Lang hae we sought baith holt and dean,[171]
By linn, by ford and greenwood tree,
Yet you are halesome and fair to see.
Where gat you that joup[172] o' the lily scheen?
That bonny snook[173] o' the birk sae green?
And these roses, the fairest that ever were seen?
Kilmeny, Kilmeny, where have you been?

Kilmeny looked up wi' a lovely grace,
But nae smile was seen on Kilmeny's face;
As still was her look, and as still was her ee,
As the stillness that lay on the emerant lea,
Or the mist that sleeps on a waveless sea.

For Kilmeny had been she knew not where,
And Kilmeny had seen what she could not declare;
Kilmeny had been where the cock never crew,
Where the rain never fell, and the wind never blew,
But it seemed as the harp of the sky had rung,
And the airs of heaven played round her tongue,
When she spake of the lovely forms she had seen,
And a land where sin had never been,
A land of love and a land of light,
Withouten sun, or moon, or night;
Where the river swa'd[174] a living stream,
And the light a pure celestial beam:
The land of vision it would seem,
A still, an everlasting dream.

In yon greenwood there is a waik,
And in that waik there is a wene,
And in that wene there is a maike,[175]
That neither hath flesh, blood nor bane,
And down in yon greenwood he walks his lane!
In that grene wene Kilmeny lay
Her bosom happed wi' the flowrets gay;
And the air was soft, and the silence deep,
And bonny Kilmeny fell sound asleep;
She kenn'd nae mair, nor opened her ee,
Till waked by the hymns of a far countrye,
She wakened on couch of the silk sae slim,
All striped wi' the bars of the rainbow's rim;
And lovely beings around her were rife,
Who erst had travelled mortal life.
They clasped her waist and her hands sae fair,
They kissed her cheek, and they kamed her hair,
And round came many a blooming fere,
Saying, "Bonny Kilmeny, ye're welcome here."

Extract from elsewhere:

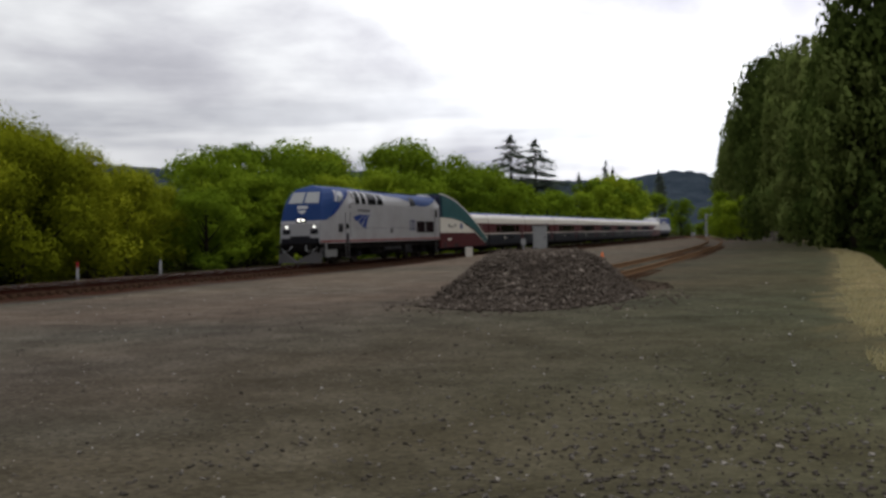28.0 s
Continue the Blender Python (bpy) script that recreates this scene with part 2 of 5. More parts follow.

They lifted Kilmeny, they led her away,
And she walked in the light of a sunless day,
The sky was a dome of crystal bright,
The fountain of vision, and fountain of light;
The emerant fields were of dazzling glow,
And the flowers of everlasting blow.
Then deep in the stream her body they laid,
That her youth and beauty might never fade;
And they smiled on heaven, when they saw her lie
In the stream of life that wandered by;
And she heard a song, she heard it sung,
She kenn'd not where, but so sweetly it rung,
It fell on her ears like a dream of the morn:
"O, blest be the day Kilmeny was born!
Now shall the land of spirits see,
Now shall it ken what a woman may be!
The sun that shines on the world so bright,
A borrowed gleam from the fountain of light:
And the moon that sleeks the sky sae dun,
Like a gowden bow, or a beamless sun,
Shall skulk away, and be seen nae mair,
And the angels shall miss them travelling the air.
But lang, lang after both night and day,
When the sun and the world have 'eelged[176] away,
When the sinner has gane to his waesome doom,
Kilmeny shall smile in eternal bloom!"

They sooft[177] her away to a mountain green,
To see what mortal had never seen;
And they seated her high on a purple sward,
And bade her heed what she saw and heard;
And note the changes the spirits wrought,
For now she lived in the land of thought.
She looked and she saw no sun nor skies,
But a crystal dome of a thousand dyes.
She looked and she saw no lang aright,
But an endless whirl of glory and light.
And radiant beings went and came,
Far swifter than wind, or the linked flame;
She hid her een from the dazzling view,
She looked again, and the scene was new.
She saw a sun on a simmer sky,
And clouds of amber sailing by;
A lovely land aneath her lay,
And that land had lakes and mountains gray;
And that land had valleys and hoary piles,
And merlit seas, and a thousand isles;
She saw the corn wave on the vale;
She saw the deer run down the dale;
And many a mortal toiling sore,
And she thought she had seen the land afore.

To sing of the sights Kilmeny saw,
So far surpassing nature's law,
The singer's voice would sink away,
And the string of his harp would cease to play,
But she saw while the sorrows of man were by,
And all was love and harmony;
While the sterns of heaven fell lonely away,
Like the flakes of snow on a winter's day.